Comment voulez-vous communiquer s’il n’y a pas de respect? Cela dépasse la compassion, l’affection et la bienveillance. Je dois prendre conscience de mes responsabilités face à l’autre, et je dois aussi me respecter en sachant qui je suis.
Car pour passer un message, rejoindre l’autre, arriver à un quelconque consensus avec qui que ce soit, il faut à la fois avoir une attitude d’ouverture, et la volonté de comprendre. Et peut-on laisser un peu de place au doute? Ce qui nous sépare des animaux, c’est notre conscience, notre capacité de choisir, dont celle de dire non, de refuser d’aller dans certaines directions.
Pour parvenir à cette lucidité et à ces échanges constructifs, vous ne semblez pas croire que les nouvelles technologies nous sont très utiles.

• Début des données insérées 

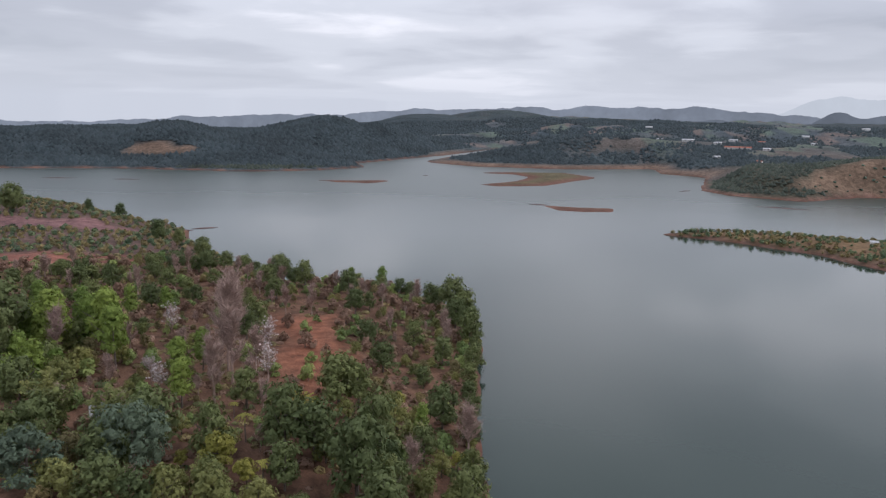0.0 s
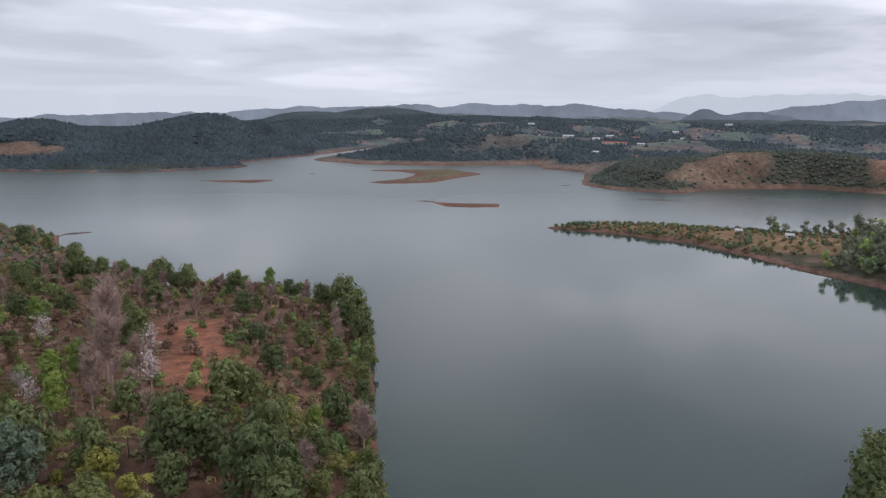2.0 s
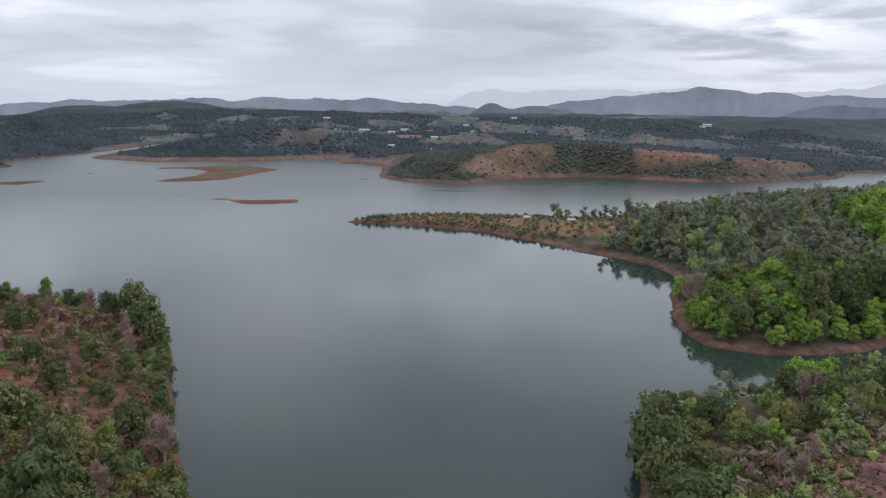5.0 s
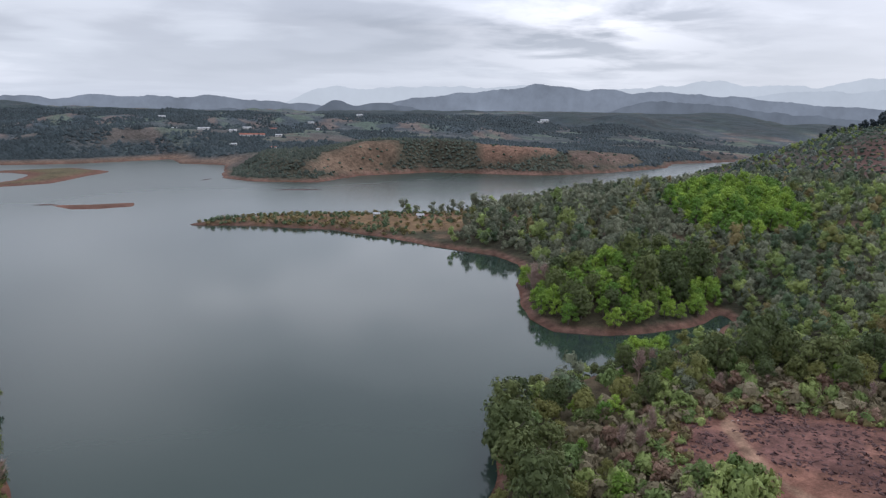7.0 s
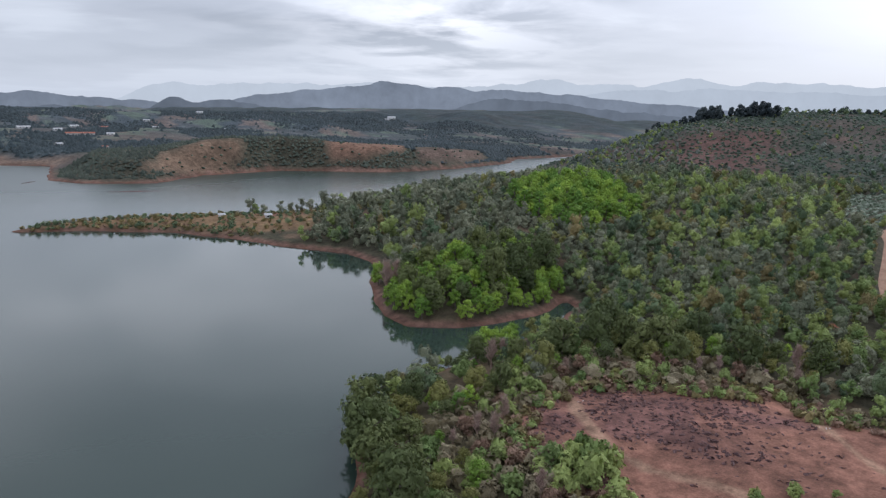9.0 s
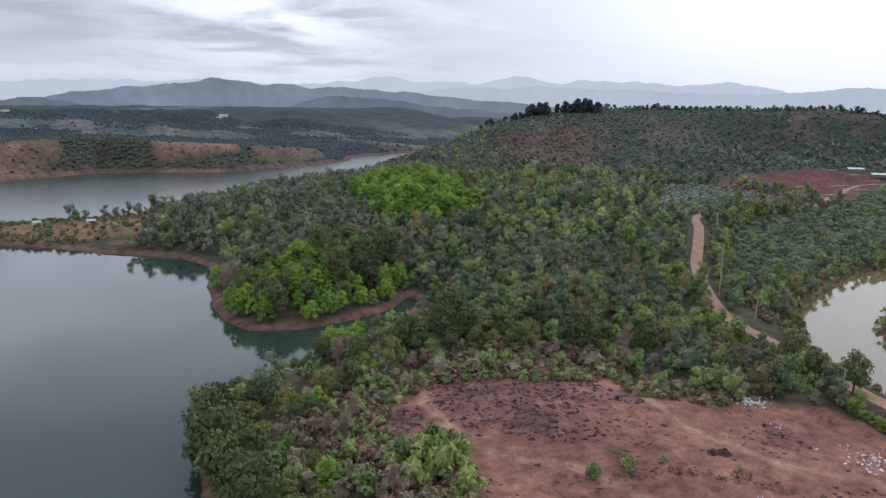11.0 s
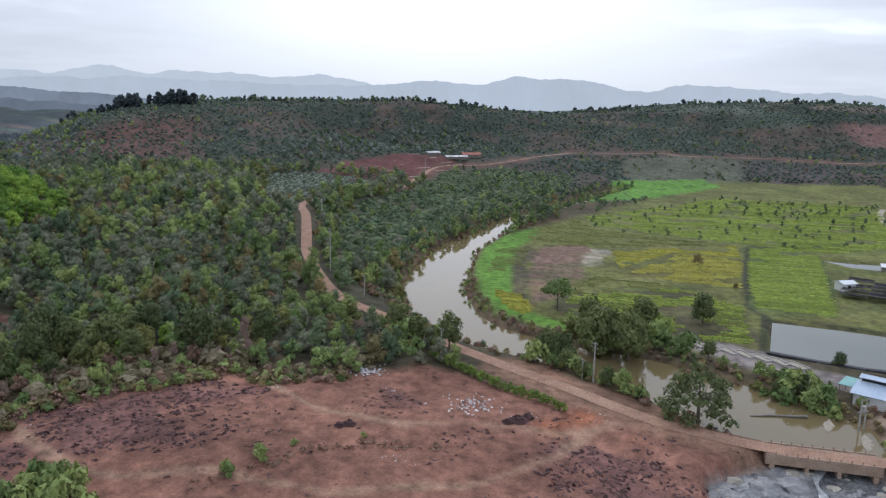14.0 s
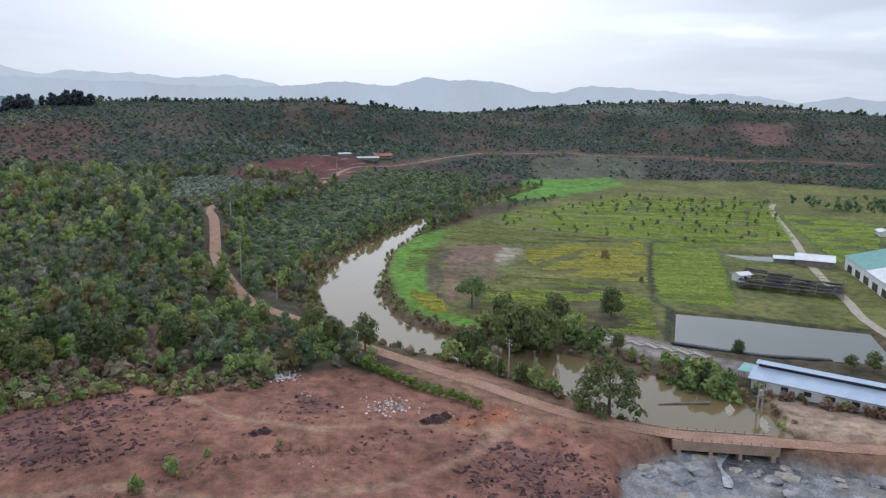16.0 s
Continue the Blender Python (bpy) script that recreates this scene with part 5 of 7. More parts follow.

On ne se pose plus de questions, et nous avons tellement peu d’intérêt à nous mettre véritablement à réfléchir. L’appel de mon livre est très simple: est-ce que quelqu’un va susciter le dialogue? On reste à la surface des choses, et c’est pire avec l’arrivée d’Internet et des réseaux sociaux: on ne réalise pas à quel point nous ne sommes même plus conscients de cette emprise sur les décisions que nous prenons… mais qui ne sont pas forcément les nôtres. On a des opinions personnelles non informées, et on ne connaît même pas l’histoire, l’histoire globale, l’histoire du monde. Et à cette échelle historique, la société québécoise est comme un adolescent qui cherche sa voie, son identité, sa façon de faire, et de réagir.
Pour parvenir à la maturité, vous livrez un vibrant hommage à l’éducation, et à la valorisation du métier d’enseignant.
Mon rôle de parent, c’est que mon enfant soit en état de réceptivité, et surtout de ne jamais lui permettre de manquer de respect à l’enseignant. Sa place, il l’a méritée: c’est un guide qui transmet non seulement du savoir-faire, mais du savoir-être. C’est une responsabilité partagée entre l’école et la famille. Mais que se passe-t-il actuellement? Les parents engueulent les profs parce qu’ils n’ont pas donné une bonne note à leur enfant! Voilà pourquoi mon livre est un appel au rassemblement, parce que nous sommes face à tellement d’enjeux.
Soyons conscients, chacun d’entre nous, que nous avons un rôle en tant que collectif, et que la collectivité sera capable de changer les choses. N’attendons pas après le gouvernement! Le fric du gouvernement, il vient de nos poches. Au lieu de continuer à dire que les choses ne sont pas possibles, faisons-les! Chialer, ça ne fait que ternir, salir, décomposer.
On ne peut pas s’empêcher de lire votre essai comme l’ébauche d’un futur programme politique. Êtes-vous tentée de faire le saut?
J’ai retenu un enseignement très fort de ma mère: «Danièle, tu ne sais pas, et tu ne sauras jamais. Alors, garde ça en tête chaque fois que l’on te pose des questions. Fais de ton mieux, suis ton instinct, et la vie te mènera là où elle veut te mener.» Alors ma réponse est celle-ci: honnêtement, je ne le sais pas. Au moment où l’on se parle, non!